I checked the CNs after it came up(Since it has be rpowered up, I am not sure if the output is still making sense):
Running postscript: setbootfromnet
0514-202 bootlist: Invalid device name (hf0)

But lsdev showed "Defined" of hf0, so may this confused the setbootformnet and made it fail, can you check it, Hua Zhong?

Discussion

  • Guang Cheng Li

    Guang Cheng Li - 2011-11-10

    I think the "Defined" state is not right, it means the hf0 is in ODM but the hardware for hf0 is not physically available.
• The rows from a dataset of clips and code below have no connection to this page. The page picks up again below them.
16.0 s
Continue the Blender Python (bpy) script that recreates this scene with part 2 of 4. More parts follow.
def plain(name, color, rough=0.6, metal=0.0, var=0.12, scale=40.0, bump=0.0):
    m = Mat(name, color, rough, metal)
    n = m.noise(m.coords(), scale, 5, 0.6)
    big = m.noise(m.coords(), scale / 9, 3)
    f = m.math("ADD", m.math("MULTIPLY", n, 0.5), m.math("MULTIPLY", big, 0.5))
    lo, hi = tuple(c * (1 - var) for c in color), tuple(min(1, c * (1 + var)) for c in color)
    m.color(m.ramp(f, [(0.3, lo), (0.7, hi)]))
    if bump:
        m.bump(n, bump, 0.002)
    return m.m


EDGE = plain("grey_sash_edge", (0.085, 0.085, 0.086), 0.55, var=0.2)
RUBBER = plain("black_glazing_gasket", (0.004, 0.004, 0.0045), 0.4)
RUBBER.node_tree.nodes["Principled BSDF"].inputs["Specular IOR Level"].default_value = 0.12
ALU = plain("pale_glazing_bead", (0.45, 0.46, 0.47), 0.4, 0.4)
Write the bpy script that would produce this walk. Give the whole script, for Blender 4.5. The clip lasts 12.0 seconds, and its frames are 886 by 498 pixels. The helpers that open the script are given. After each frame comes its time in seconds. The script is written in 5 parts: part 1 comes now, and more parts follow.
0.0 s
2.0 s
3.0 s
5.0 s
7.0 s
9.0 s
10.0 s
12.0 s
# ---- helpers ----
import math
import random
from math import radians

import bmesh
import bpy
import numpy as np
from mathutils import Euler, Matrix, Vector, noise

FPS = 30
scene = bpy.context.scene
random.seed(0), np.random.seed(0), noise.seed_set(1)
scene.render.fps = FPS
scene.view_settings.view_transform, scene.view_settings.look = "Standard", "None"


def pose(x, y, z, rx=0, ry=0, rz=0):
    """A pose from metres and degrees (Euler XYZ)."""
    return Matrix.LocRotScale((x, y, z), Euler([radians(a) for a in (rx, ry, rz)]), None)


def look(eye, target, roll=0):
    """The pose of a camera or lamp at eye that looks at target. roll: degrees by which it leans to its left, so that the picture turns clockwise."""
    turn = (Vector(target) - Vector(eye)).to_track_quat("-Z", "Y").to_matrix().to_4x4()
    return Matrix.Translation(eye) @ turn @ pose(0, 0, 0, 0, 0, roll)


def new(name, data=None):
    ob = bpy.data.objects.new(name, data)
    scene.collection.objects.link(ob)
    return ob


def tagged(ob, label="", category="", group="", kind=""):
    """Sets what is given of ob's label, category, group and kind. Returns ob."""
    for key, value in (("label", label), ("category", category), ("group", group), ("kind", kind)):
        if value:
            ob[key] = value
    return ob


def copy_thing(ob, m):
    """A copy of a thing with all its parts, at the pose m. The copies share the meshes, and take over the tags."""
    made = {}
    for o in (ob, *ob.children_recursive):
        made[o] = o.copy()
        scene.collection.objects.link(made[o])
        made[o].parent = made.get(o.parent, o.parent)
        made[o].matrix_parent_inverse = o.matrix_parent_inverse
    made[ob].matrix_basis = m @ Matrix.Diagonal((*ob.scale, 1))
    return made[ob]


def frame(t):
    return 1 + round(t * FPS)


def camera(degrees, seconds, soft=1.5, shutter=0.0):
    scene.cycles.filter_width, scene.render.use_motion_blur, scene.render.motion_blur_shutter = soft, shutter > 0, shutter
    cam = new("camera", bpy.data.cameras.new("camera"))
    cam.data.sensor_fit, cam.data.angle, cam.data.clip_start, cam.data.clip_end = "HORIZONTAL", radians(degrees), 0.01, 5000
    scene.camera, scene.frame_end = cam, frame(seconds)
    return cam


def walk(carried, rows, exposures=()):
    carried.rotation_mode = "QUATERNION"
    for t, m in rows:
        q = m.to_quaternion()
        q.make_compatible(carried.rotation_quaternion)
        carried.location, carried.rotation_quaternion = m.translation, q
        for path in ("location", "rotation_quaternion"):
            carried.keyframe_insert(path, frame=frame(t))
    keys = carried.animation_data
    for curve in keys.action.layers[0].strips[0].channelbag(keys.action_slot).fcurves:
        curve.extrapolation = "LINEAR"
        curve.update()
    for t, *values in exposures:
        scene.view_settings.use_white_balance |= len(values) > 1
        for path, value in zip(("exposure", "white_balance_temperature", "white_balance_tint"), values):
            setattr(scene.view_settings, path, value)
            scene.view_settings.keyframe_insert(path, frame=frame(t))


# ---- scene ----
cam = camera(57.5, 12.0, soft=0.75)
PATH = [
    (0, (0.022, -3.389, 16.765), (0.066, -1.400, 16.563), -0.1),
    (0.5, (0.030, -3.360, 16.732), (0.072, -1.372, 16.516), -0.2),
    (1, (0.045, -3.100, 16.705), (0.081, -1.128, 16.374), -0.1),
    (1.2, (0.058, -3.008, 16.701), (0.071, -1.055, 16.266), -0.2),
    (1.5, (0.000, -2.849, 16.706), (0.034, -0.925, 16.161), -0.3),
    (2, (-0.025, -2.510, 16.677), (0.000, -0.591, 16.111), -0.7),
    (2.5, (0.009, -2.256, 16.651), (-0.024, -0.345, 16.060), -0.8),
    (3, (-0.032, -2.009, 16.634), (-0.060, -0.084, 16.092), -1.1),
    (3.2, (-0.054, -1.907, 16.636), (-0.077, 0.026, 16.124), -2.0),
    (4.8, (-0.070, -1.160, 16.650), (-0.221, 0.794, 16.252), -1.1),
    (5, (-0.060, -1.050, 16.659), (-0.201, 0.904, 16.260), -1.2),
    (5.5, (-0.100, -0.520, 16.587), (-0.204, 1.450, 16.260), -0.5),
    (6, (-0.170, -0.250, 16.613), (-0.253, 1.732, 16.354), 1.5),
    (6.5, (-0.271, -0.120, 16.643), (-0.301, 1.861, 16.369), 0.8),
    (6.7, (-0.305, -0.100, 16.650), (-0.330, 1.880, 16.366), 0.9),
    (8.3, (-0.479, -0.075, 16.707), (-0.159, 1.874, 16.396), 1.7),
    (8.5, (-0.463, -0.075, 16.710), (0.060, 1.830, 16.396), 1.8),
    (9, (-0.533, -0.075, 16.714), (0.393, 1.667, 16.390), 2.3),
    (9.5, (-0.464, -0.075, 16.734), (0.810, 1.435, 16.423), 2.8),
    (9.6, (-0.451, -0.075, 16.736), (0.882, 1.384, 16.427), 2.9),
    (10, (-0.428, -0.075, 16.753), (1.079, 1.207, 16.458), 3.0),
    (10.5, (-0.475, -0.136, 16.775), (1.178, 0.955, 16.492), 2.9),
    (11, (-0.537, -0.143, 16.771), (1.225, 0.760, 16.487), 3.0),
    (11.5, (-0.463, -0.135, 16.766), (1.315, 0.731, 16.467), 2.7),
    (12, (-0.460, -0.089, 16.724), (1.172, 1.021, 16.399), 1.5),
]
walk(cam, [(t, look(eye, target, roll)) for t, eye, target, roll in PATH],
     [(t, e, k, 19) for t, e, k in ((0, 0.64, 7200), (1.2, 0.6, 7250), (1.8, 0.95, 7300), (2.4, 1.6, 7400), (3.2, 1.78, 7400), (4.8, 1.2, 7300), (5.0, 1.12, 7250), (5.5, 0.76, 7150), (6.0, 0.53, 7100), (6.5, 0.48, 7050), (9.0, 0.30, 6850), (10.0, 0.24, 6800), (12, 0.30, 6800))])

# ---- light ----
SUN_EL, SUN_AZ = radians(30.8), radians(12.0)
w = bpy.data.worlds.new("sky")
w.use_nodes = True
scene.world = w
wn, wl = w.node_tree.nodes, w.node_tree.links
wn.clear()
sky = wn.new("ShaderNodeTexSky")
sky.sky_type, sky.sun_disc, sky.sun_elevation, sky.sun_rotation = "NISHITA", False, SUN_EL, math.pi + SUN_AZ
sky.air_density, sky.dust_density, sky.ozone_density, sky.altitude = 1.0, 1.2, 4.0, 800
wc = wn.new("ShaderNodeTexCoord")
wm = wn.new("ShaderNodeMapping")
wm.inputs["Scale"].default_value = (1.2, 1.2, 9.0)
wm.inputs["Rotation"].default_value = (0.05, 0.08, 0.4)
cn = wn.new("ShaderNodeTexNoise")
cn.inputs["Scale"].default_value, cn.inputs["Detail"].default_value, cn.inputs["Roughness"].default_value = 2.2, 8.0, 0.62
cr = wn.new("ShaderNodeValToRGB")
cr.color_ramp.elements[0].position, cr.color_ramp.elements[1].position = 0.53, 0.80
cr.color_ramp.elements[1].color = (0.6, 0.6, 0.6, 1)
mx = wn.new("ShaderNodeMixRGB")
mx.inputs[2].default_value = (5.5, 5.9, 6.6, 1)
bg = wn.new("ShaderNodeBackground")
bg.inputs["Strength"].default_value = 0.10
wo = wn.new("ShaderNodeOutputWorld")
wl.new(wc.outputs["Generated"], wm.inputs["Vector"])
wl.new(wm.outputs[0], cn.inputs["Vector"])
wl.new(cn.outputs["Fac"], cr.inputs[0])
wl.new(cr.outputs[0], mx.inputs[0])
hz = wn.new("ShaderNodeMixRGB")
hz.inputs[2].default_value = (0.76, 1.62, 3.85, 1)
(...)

This should be the reason why setbootfromnet can not set the node to boot from this hf0 interface.

    The setbootfromnet is a quite simple postscript, it runs command "bootlist -m normal $NIC bserver=$SERVER_IP gateway=$GATE_WAY client=$CLIENT_IP",

    In your case, the NIC should be hf0, the $SERVER_IP and $GATE_WAY should be the service node ip address, and the $CLIENT_IP should be the node ip address.

     
  • wang huazhong

    wang huazhong - 2011-11-10

    hf0 is configured by AIX during boot for installation by ifconfig, xCAT postscript confighfi doesn't configure it since reconfiguration of hf0 will make the CN's network unvailable for a short time and may impact other applications if they are using the network.

    Confuguring hf0 by ifconfig can make hf0 network work but in ODM it shows "Defined". So ifconfig is not the correct way to configure HFI interfaces, aix has provided a new script "mkhfi" to configue hfx, xCAT has used it to configure hf1, hf2, and hf. But this new scirpt is not used by AIX during boot.

    Yan Feng will open a bug to AIX to fix this issue.

    This bug leave another issue in setbootfromnet in "bootlist -m normal hf0". hf0 is not a valid HFI physical devices, so bootlist cannot recognize it. The correct device name should be "hfi0". Will fix this problem during this bug.

     
  • Kerry Bosworth

    Kerry Bosworth - 2011-11-14

    The node c250f53c09ap29 on frame 53 (c250mgrs32-pvt) can be used for testing and rebooted if needed.

     
  • Bruce

    Bruce - 2011-11-14

    Hua zhong,

    I'm changing this bug from 2.7 to 2.6.10, because i'd like you to fix the setbootfromnet problem in both 2.6.10 & 2.7. It is a simple fix, right?

     
  • Bruce

    Bruce - 2011-11-14

    There still seems to be a problem with the bootlist sometimes getting changed from what the user set it to. Hua Zhong is still investigating a possible aix problem. Until this is fixed, we recommend using rbootseq to explicitly set it each time before running rpower.

     
  • yan feng han

    yan feng han - 2011-11-15

    For the hf0 "Define" problem, I opened a defect in ClearQuest, the number is SW109898, the dev is looking into it.

     
  • wang huazhong

    wang huazhong - 2011-11-15

    opened AIX bug 179949 :Boot device is setting to iSCSI dump disks after diskless boot

    This issue caused the boot device changed after diskless node booted

    The reason of why some nodes set boot device to iSCSI disk and others don't, I checked several nodes and found that if the diskless node has "Available" iscsi disks, boot device will be set to it.

    On some nodes, the iscsi disks are in "Defined" state, and so boot device cannot set to it and keeps the original one.

    I still need to check with AIX team to see why the iscsi disk is in "Defined" state, not sure if we have any configuration related to it or it is hardware issue.

     
  • Bruce

    Bruce - 2011-11-17

    Hua Zhong,

    Why is the cmvc defect 179949 opened in the hpssl family and assigned to fernando? Shoudn't it be opened in the aix family and assigned to someone from the aix team?

     
  • wang huazhong

    wang huazhong - 2011-11-18

    my cmvc id was requested in hpssl family and this bug is opened to screen team..

    I am requesting an id in AIX family..

     
  • wang huazhong

    wang huazhong - 2011-11-21

    I have canceled the original CMVC bug and reopened one to AIX family.

    New AIX bug 817629: Boot device is setting to iSCSI dump disks after diskless boot

     
  • wang huazhong

    wang huazhong - 2011-12-05

    Fixed with revision 11122 in truck and 11123 in 2.6 branch.

    Previousely on AIX, we replace en0 with ent0 as boot device, since ent0 is the physical device name. For hfi, we need to do the same thing, use hfi0 instead of hf0 as boot devce, we were missing this change.

    I have grep and sed "hfx", and change it to "hfix" while setting boot device.

     
  • yan feng han

    yan feng han - 2012-02-27

    Verified on big cluster, worked well.